Friday, November 12, 2010

The baseline for coordinates

Earlier here, we have been asking what kind of observations, what kind of parameters, one uses in order to deduce where one is in a dream. Of course very often the actual dream landscapes are created using scraps of several different locations from memory, and the actual spatial semaphors (signs signalling where one is) used might relate to just one of these, or several – or just additional signs added without being based in the biographical landscapes the dream landscape is built upon (an example: there is the devil so I must be in hell; or, there is a sign saying Mogadishu so I must be in Somalia). But often, these spatial semaphors can be secondary to the immediate knowledge of where one is, if the location is part of the explicit execution of the dream. This immediate knowledge might also contain a delimitation against places where it's not, and it may either coincide with, take sides among, or entirely contradict, what the spatial semaphors are saying. The little dream I'll be relating is just a small example of this more general observation based on a larger dreaming experience. And furthermore, it starts nicely with a spatial metaphor getting a material expression.
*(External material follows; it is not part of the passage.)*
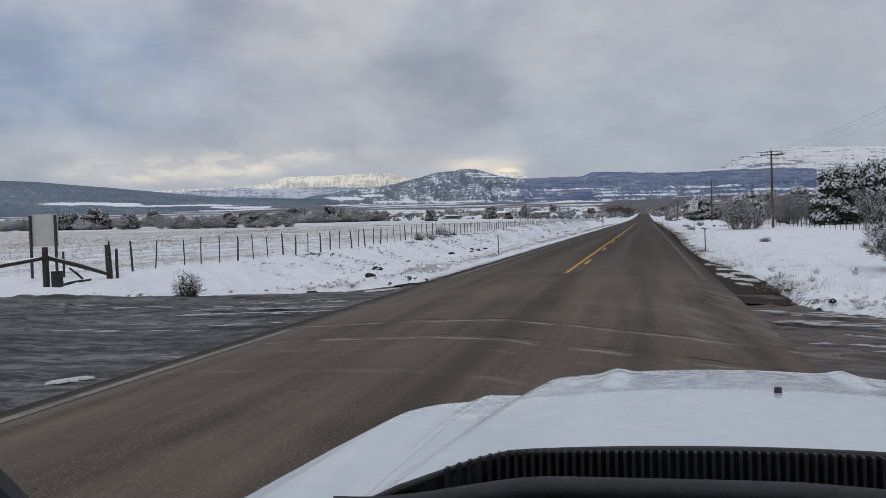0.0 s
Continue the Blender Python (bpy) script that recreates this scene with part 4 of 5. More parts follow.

As the conclusion of a long dream of idiotic joking, self-aggrandising, and amorous complications, I'm feeling frustrated over the whole mess, and in order to be able to get an overview, I take my bulldog and start climbing the steep hills of the little town. The bulldog is huge, with a spike collar and an enormous mouth; it is Maldoror's bulldog. The inclination is just like a Norwegian city (Narvik or so), but the vegetation is nemoral and the buildings are English; anyway I don't need to interpret such signs because I know I am in Greenwich, and I feel a certain need to emphasise that this is of course not Greenwich Village, New York, but the real Greenwich, the starting point of all coordinate systems.


/MF

1 comment:

NN said...

With Greenwich an overview of the "origin of origins" is literally found.

This seems to me like a rational(istic) choice for what in spiritual geography would be called Jerusalem or Omphalos.

The *Locus possibilium*.

And thus you are right in talking about spirit (immediate knowledge) as much as about geography here. For, like Hegel says in the beginning of the chapter on sense-certainty:

"The knowledge which is at first or is immediately our object cannot be anything but immediate knowledge itself, a knowledge of the immediate or of a *being*.

That object is knowledge itself. The supreme point, Kether, Mahasheba, thought itself, pippilångstrumpian spunk.

And if the center cannot hold, the periphery is chaotic, and semaphors become nonsensical.

Last night i saw Pasolini´s Medea. Maria Callas panicking while first setting foot on the plains of Argos:

"This place will sink because it has no foundation. You are not praying to God that he bless your tents! You are not repeating the first act of god! You are not seeking the center, you are not marking the center. No! Look for a tree, a post, a stone! Speak to me, sun! Speak to me, Earth! Let me hear our voice! I can no longer remember your voice. Where must I go to hear your voice? Speak to me, Earth! Speak to me, sun! I look at the sun and I can no longer recognize it!"